Defining Pipelines with Modes

Here’s what it looks like to define a pipeline with modes:

pipeline_with_modes.py
from dagster import ModeDefinition, pipeline

from .database_resources import postgres_database, sqlite_database
from .solids_with_resources import generate_table_1, generate_table_2


@pipeline(
    mode_defs=[
        ModeDefinition("local_dev", resource_defs={"database": sqlite_database}),
        ModeDefinition("prod", resource_defs={"database": postgres_database}),
    ],
)
def generate_tables_pipeline():
    generate_table_1()
    generate_table_2()

"database", the key in the ModeDefinition's resource_defs dict, is a "resource key". The same resource key can refer to a different ResourceDefinition in each mode - e.g. “database” can be a SQLiteDatabase in the local_dev mode and a PostgresDatabase in the production mode.

Accessing Resources in Solids

Solids use resource keys to access resources, like so:

solids_with_resources.py
from dagster import solid

CREATE_TABLE_1_QUERY = "create table_1 as select * from table_0"
CREATE_TABLE_2_QUERY = "create table_2 as select * from table_1"


@solid(required_resource_keys={"database"})
def generate_table_1(context):
    context.resources.database.execute_query(CREATE_TABLE_1_QUERY)


@solid(required_resource_keys={"database"})
def generate_table_2(context):
    context.resources.database.execute_query(CREATE_TABLE_2_QUERY)

After including the resource key in its set of required_resource_keys, the body of the solid can access the corresponding resource via the “resources” attribute of its context object.

Defining Resources

sqlite_database and postgres_database, in the ModeDefinition above, are ResourceDefinitions. Each describes how to instantiate a resource, given run config. Here's what it looks like to define these resources:

database_resources.py
from dagster import IntSource, StringSource, resource
from sqlalchemy import create_engine


@resource
def sqlite_database(_):
    class SQLiteDatabase:
        def execute_query(self, query):
            engine = create_engine("sqlite:///tmp.db")
            with engine.connect() as conn:
                conn.execute(query)

    return SQLiteDatabase()


@resource(
    config_schema={
        "hostname": StringSource,
        "port": IntSource,
        "username": StringSource,
        "password": StringSource,
        "db_name": StringSource,
    }
)
def postgres_database(init_context):
    class PostgresDatabase:
        def __init__(self, resource_config):
            self.hostname = resource_config["hostname"]
            self.port = resource_config["port"]
            self.username = resource_config["username"]
            self.password = resource_config["password"]
            self.db_name = resource_config["db_name"]

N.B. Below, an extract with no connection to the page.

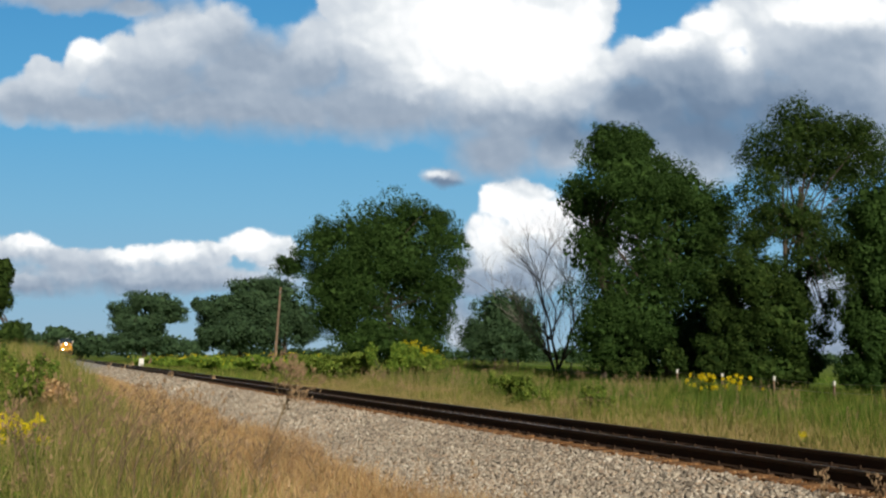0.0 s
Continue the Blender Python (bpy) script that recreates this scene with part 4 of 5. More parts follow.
def tree(at_x, far, lobes, label, mat, leaves, size, trunks=((0, 0.25),), seed=1, bark=None, name="tree", hollow=0.35, limbs=26, core=0.07):
    """A tree far metres ahead and at_x metres to the right of the line of sight; lobes are (across, depth, up, radius, radius up) from its foot."""
    foot = EYE + AHEAD * far + ACROSS * at_x
    foot.z = float(height(foot.x, foot.y)) - 0.1
    lobes = [(a, b, c - foot.z, r, q) for a, b, c, r, q in lobes]
    T = thing(name, label, "tree", m=Matrix.Translation(foot))
    ob, c = crown(lobes, leaves, size, mat, "crown", T, seed, hollow=hollow, core=core)
    g = random.Random(seed)
    tall = max(l[2] for l in lobes)
    tr = Form()
    for off, r in trunks:
        top = Vector((off * 1.15, 0, tall * 0.75))
        path = [Vector((off, 0, 0)), Vector((off + g.uniform(-r, r), g.uniform(-r, r), tall * 0.3)), Vector((off + g.uniform(-2, 2) * r, 0, tall * 0.55)), top]
        path = [ACROSS * p.x + AHEAD * p.y + Vector((0, 0, p.z)) for p in path]
        tr.tube(path, r, 8, r * 0.25)
        for k in range(limbs // len(trunks)):
            l = lobes[g.randrange(len(lobes))]
            e = ACROSS * (l[0] + g.uniform(-.6, .6) * l[3]) + AHEAD * (l[1] + g.uniform(-.4, .4) * l[3]) + Vector((0, 0, l[2] + g.uniform(-0.5, 0.6) * l[4]))
            t = g.uniform(0.25, 0.85)
            i = min(2, int(t * 3))
            s0 = path[i].lerp(path[i + 1], t * 3 - i)
            m = s0.lerp(e, 0.5) + Vector((0, 0, 0.06 * tall * g.uniform(-0.3, 1)))
            tr.tube([s0, m, e], r * 0.32, 5, r * 0.05)
    part("trunk", tr, bark or BARK, T)
    return T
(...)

        def execute_query(self, query):
            engine = create_engine(
                f"postgresql://{self.username}:{self.password}@{self.hostname}:{self.port}/{self.db_name}"
            )
            with engine.connect() as conn:
                conn.execute(query)

    return PostgresDatabase(init_context.resource_config)

The @resource decorator decorates a function that returns a resource. The resource itself is a plain old python object - it doesn't need to inherit any particular interface or implement any particular functionality. ResourceDefinitions may have a config schema, which enables customizing them at runtime.

Selecting a Mode

When launching a pipeline via the Dagit Playground, you can select the mode from a dropdown. When launching a pipeline via the CLI, you can select the mode using the "-d" option. E.g.

dagster pipeline execute -d local_dev generate_tables_pipeline

Other Mode-Level Definitions

In addition to holding resource definitions, mode definitions also have arguments for logger_defs, system_storage_defs, and executor_defs. These arguments determine which LoggerDefinitions, SystemStorageDefinitions, and ExecutorDefinitions are available to the pipeline when executing in that mode. From the options made available from the ModeDefinition, the particular LoggerDefinition, SystemStorageDefinition, and ExecutorDefinition used for a pipeline run are chosen using the pipeline's run config.

Glossary

  • ResourceDefinition - defines how to instantiate a resource, given run config.
  • resource - a plain old python object instantiated from a ResourceDefinition and made available to solids at execution time.
  • @resource - a decorator that makes it easy to construct ResourceDefinitions. It’s used to decorate a function with a single init_context argument or a class whose constructor has a single init_context argument.
  • resource key - a string that’s used as a handle for a ResourceDefinition. A ModeDefinition maps resource keys to ResourceDefinitions, and solids access resources instantiated from those ResourceDefinitions using the same resource keys.